Jamaica Gleaner

Corruption yes, but Jamaica nice

- Mark Wignall mawigsr@gmail.com

CHUPSKI AND I kept our annoyance subdued as we drove through the hills via Havendale, Cherry Gardens, Jacks Hill and Barbican. Seated in the back was an Airbnb visitor paying US$15 per night for a cool (fan in room) comfortabl­e room in Havendale, but gnawingly insisting that Jamaica was expensive.

A few months ago, one of my very wealthy friends arranged a weekend for me and the lady at a resort in Ocho Rios. That was J$72,000 per night. The Airbnb guest should try that some time if she wanted to know what ‘expensive’ was. That said, we drove her through the hills to present her with a brief education, to expose her to most sides of us.

As we drove through Jacks Hill and she saw the mansions, the rolling and rising, immaculate­ly manicured lawns and the breathless­ly beautiful view of parts of the city below stretching all the way to the blue Caribbean, the oohs and aahs escaped her lips with vocal abandon.

“This represents those making up the top of the middle class and some among the comfortabl­y wealthy,” I said.

“The societal ideal is to grow this sector faster than the rate at which our country creates traps to keep the poor locked in perpetual poverty,” I added.

After that we exposed her to other sides, sections of August Town and the laid-back Gordon Town.

“In governance issues, corruption and waste are our greatest scourges, riding high up there with a high rate of gun crimes,” I said. “The sad thing is, our people see government­al corruption through political lenses, and at the heart of this social complexity is an admiration if not love for rogues.”

THE ANANSI IN US

The preacher who trades the name of God for a few hot cars and a cool and cosy swanky hill mansion: the politician who entered poor and, having got super rich finds it hard to leave: the inner-city don with his gun and his bravado – it’s the Anansi in us.

Just recently, December 14, The Guardian carried a story, ‘Brazil charges former Trafigura executives with corruption. Bribes of more than $1.5m were allegedly paid to help secure more favourable oil trading’.

Brings back memories of that time in late 2006 when the governing People’s National Party (PNP) under the leadership of Portia Simpson Miller found itself in a $31-million pickle.
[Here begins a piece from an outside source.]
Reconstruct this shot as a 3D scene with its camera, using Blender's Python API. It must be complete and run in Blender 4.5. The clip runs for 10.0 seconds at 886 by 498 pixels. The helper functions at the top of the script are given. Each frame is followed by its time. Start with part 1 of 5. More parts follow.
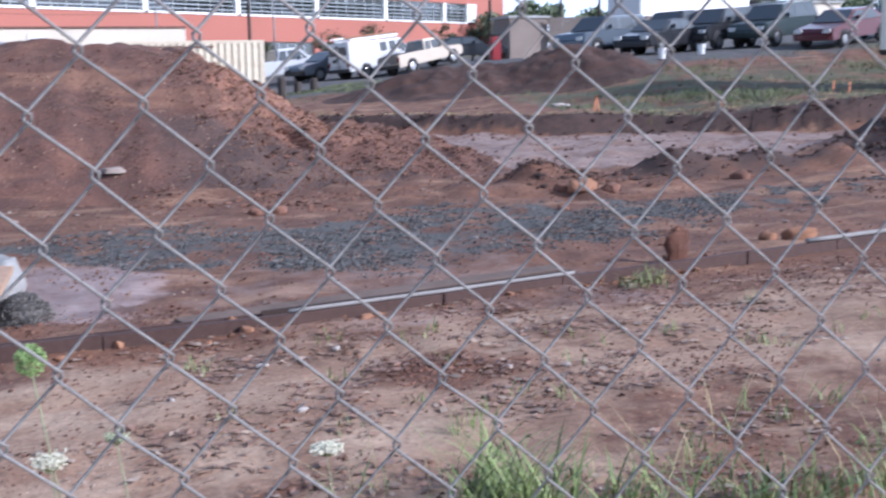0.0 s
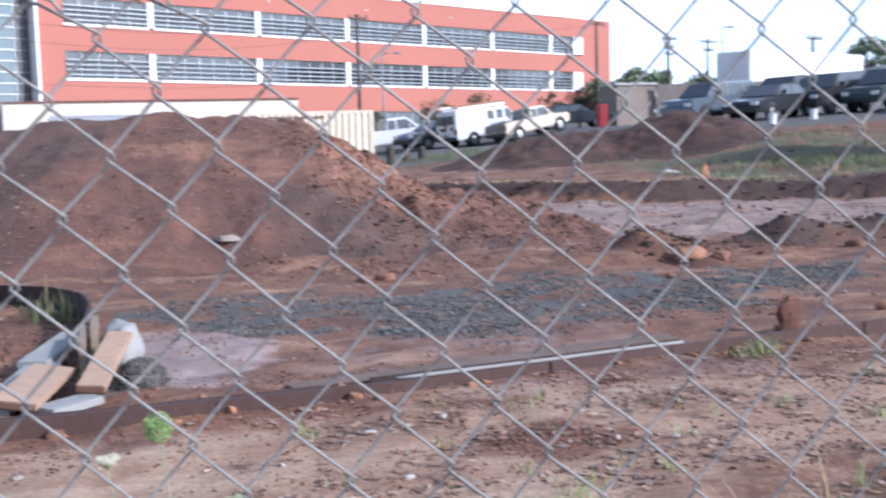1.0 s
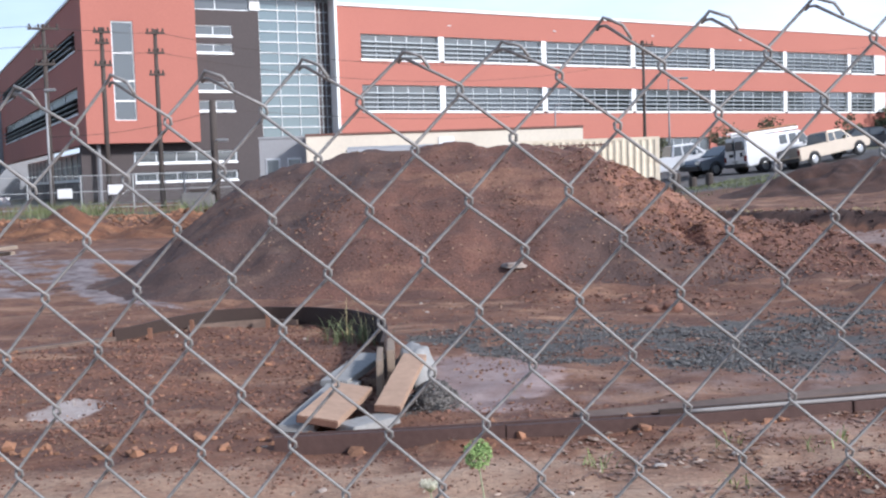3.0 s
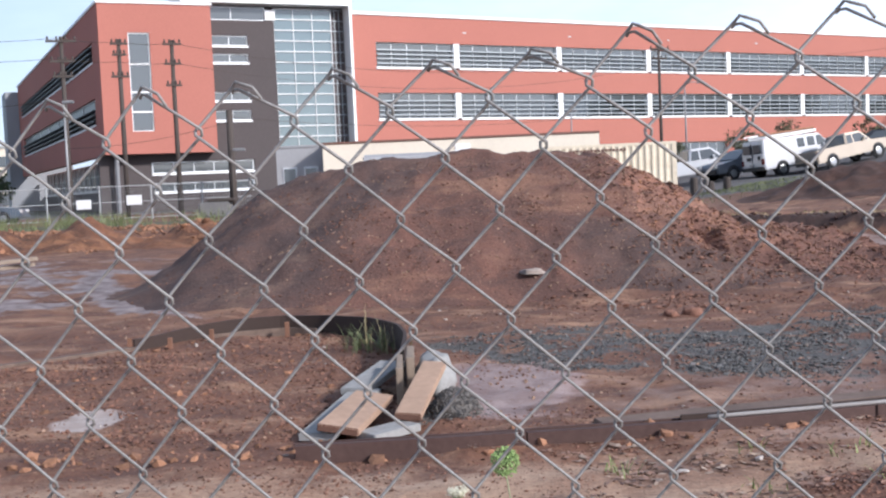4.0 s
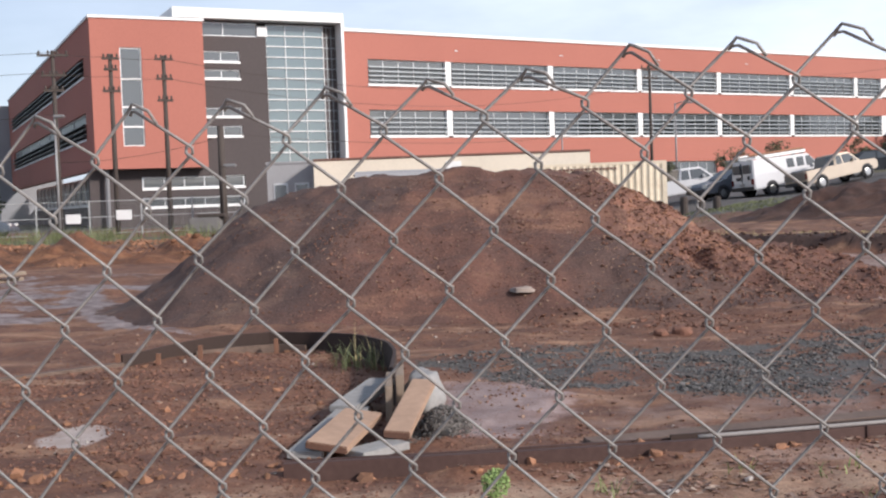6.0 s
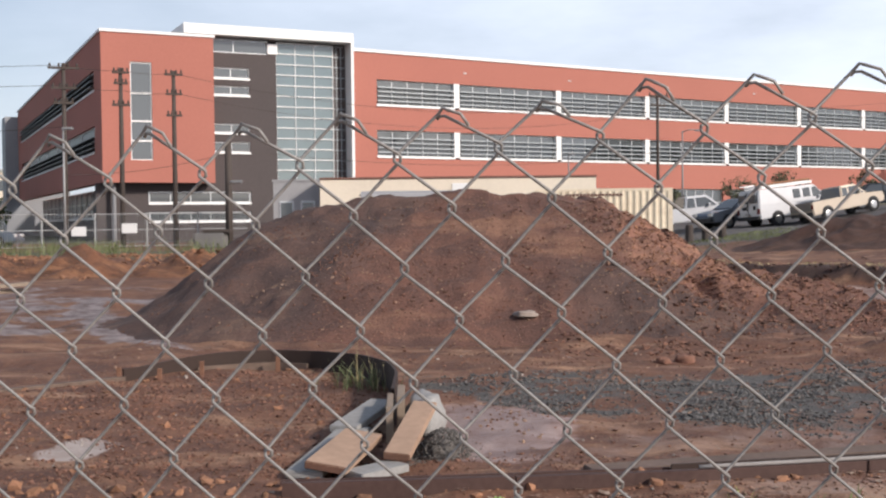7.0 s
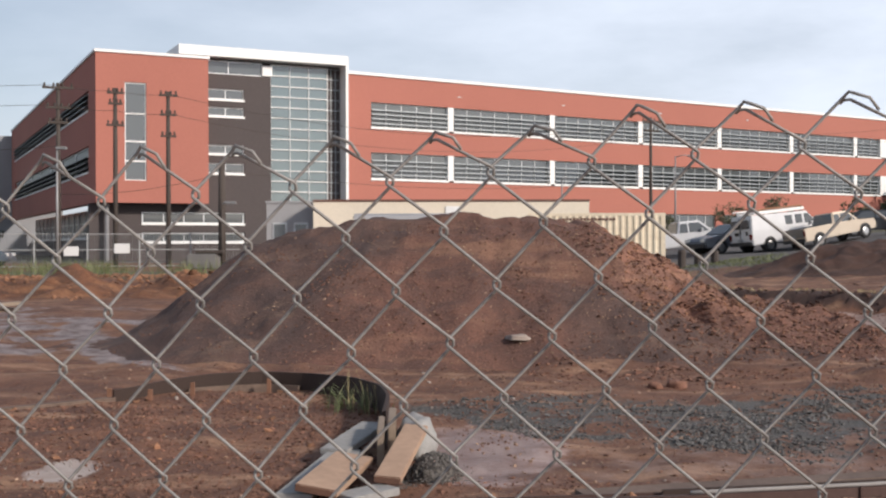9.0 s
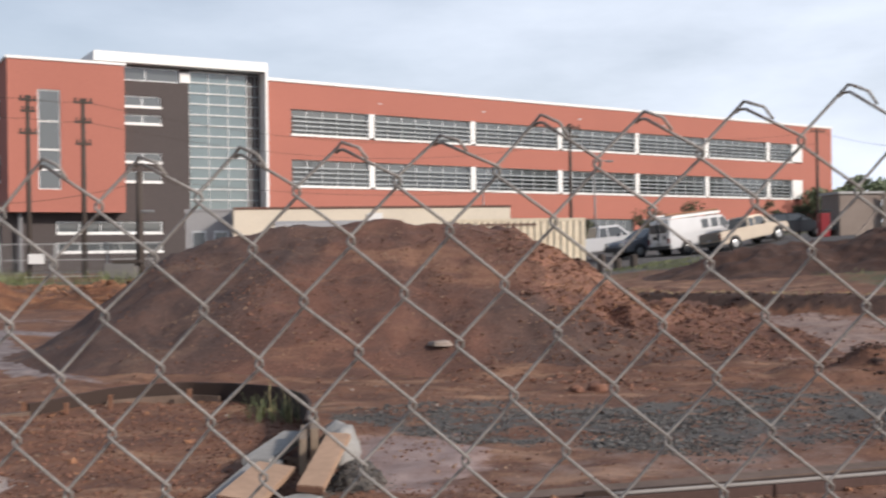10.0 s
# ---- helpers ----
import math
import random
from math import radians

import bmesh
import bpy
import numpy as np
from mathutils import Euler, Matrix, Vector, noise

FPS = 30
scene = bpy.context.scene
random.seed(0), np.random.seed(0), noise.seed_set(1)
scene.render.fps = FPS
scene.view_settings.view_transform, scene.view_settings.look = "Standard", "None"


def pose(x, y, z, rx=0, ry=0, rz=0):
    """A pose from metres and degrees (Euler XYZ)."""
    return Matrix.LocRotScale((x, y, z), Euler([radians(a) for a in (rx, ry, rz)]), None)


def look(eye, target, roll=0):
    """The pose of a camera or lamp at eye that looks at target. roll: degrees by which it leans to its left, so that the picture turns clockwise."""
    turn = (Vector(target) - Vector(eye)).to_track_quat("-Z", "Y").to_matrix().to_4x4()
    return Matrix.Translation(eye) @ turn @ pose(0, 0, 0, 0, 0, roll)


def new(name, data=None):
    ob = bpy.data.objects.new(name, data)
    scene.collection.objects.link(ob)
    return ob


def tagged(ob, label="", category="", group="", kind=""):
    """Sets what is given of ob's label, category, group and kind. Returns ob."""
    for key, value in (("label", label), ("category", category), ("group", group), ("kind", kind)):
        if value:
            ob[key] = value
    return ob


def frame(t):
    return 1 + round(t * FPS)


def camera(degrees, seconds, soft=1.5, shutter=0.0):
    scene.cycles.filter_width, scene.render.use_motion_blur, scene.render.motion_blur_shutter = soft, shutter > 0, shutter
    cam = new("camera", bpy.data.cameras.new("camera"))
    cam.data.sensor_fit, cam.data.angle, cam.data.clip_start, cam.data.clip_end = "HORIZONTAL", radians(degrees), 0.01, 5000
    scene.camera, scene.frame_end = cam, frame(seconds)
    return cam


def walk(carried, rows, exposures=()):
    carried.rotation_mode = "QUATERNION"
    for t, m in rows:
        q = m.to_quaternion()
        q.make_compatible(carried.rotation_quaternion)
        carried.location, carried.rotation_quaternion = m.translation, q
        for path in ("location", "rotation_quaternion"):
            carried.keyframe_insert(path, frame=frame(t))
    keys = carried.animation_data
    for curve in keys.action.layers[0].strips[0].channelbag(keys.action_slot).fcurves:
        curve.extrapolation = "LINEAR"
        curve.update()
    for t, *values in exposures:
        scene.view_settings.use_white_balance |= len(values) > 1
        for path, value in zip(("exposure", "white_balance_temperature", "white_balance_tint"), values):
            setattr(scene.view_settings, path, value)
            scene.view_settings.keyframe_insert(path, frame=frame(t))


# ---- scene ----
cam = camera(42.85, 10.0, soft=2.25, shutter=0.3)
PATH = [
    (0.0, pose(0.0812, 0.0422, 1.5595, 81.004, 0.971, -19.916)),
    (0.3, look((0.0868, 0.0242, 1.5618), (0.8361, 1.8585, 1.2900), -1.297)),
    (0.5, pose(0.0883, 0.0137, 1.5648, 82.734, 1.372, -22.120)),
    (1.0, pose(0.0651, -0.0035, 1.5772, 84.496, 1.489, -14.536)),
    (1.5, pose(0.0460, -0.0085, 1.5821, 85.326, 1.688, -7.816)),
    (2.0, pose(0.0322, -0.0100, 1.5851, 85.559, 1.722, -3.502)),
    (2.5, pose(0.0243, -0.0118, 1.5889, 86.346, 1.814, -1.642)),
    (2.7, look((0.0213, -0.0117, 1.5898), (0.0496, 1.9838, 1.4588), -1.851)),
    (3.8, look((0.0068, -0.0106, 1.5913), (-0.0127, 1.9858, 1.4729), -2.313)),
    (4.0, pose(0.0063, -0.0105, 1.5917, 86.684, 2.599, 0.570)),
    (4.5, pose(0.0067, -0.0128, 1.5930, 87.141, 3.564, 0.857)),
    (5.0, pose(0.0091, -0.0087, 1.5932, 87.590, 3.530, 0.618)),
    (5.2, look((0.0087, -0.0065, 1.5932), (-0.0134, 1.9915, 1.5072), -3.359)),
    (6.3, look((0.0020, 0.0017, 1.5950), (-0.0032, 1.9999, 1.5102), -1.631)),
    (6.5, pose(0.0007, 0.0025, 1.5959, 87.811, 1.310, 0.146)),
    (7.0, pose(-0.0009, 0.0035, 1.6000, 88.637, 0.663, 0.354)),
    (7.5, pose(-0.0007, 0.0028, 1.5996, 89.268, 0.591, 0.168)),
    (8.0, pose(-0.0012, 0.0030, 1.6003, 89.542, 0.416, 0.104)),
    (8.5, pose(0.0008, 0.0018, 1.6006, 89.740, 0.350, 0.383)),
    (9.0, pose(0.0000, 0.0000, 1.6000, 89.801, 0.150, -0.000)),
    (9.5, pose(0.0012, -0.0029, 1.6000, 89.878, 0.663, 0.026)),
    (9.8, look((0.0060, -0.0048, 1.6008), (0.0499, 1.9947, 1.5957), -0.825)),
    (10.0, pose(0.0108, -0.0060, 1.6018, 90.095, 0.773, -3.937)),
]
EXPOSURES = [(0.0, 0.44, 5120, 14), (0.5, 0.57, 5120, 14), (1.0, 0.60, 5180, 12), (1.5, 0.53, 5220, 10), (2.5, 0.34, 5380, 10), (4.0, 0.33, 5600, 11), (5.0, 0.19, 5780, 12), (6.5, 0.08, 6180, 12),
             (8.0, -0.08, 6350, 11), (10.0, -0.1, 6350, 11)]
walk(cam, PATH, EXPOSURES)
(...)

Trafigura had presented the PNP (or some inside it) with a $31-million ‘gift’ or a ‘contributi­on’ or the vaguely described funds relating to a ‘commercial transactio­n’, while that party was running the government­al administra­tion doing oil business with Trafigura on behalf of the Jamaica people.

With all of what has happened since in government­al corruption, including the present debacle of Petrojam, would it not have been the ideal had the PNP allowed key people in the party to have faced off in a court of law instead of fighting tooth and nail to nullify further investigat­ion?

Imagine how it could have been had the PNP been cleared in a court of law. Imagine the stamp of credibilit­y that such absolution would give to the opposition PNP as it rightly rips the Jamaica Labour Party (JLP) administra­tion over the Petrojam scandal. The PNP could claim that it represents transparen­cy in action and the JLP would have had to accept its licks and retreat to a sad, quiet place.

Yesterday, I listened to a man in a bar telling me about his perilous times in prison while insisting that overall it did him good: “Me prefer fi love people now. Jamaica too nice fi kill people. Mark, mi a buy you a beer.”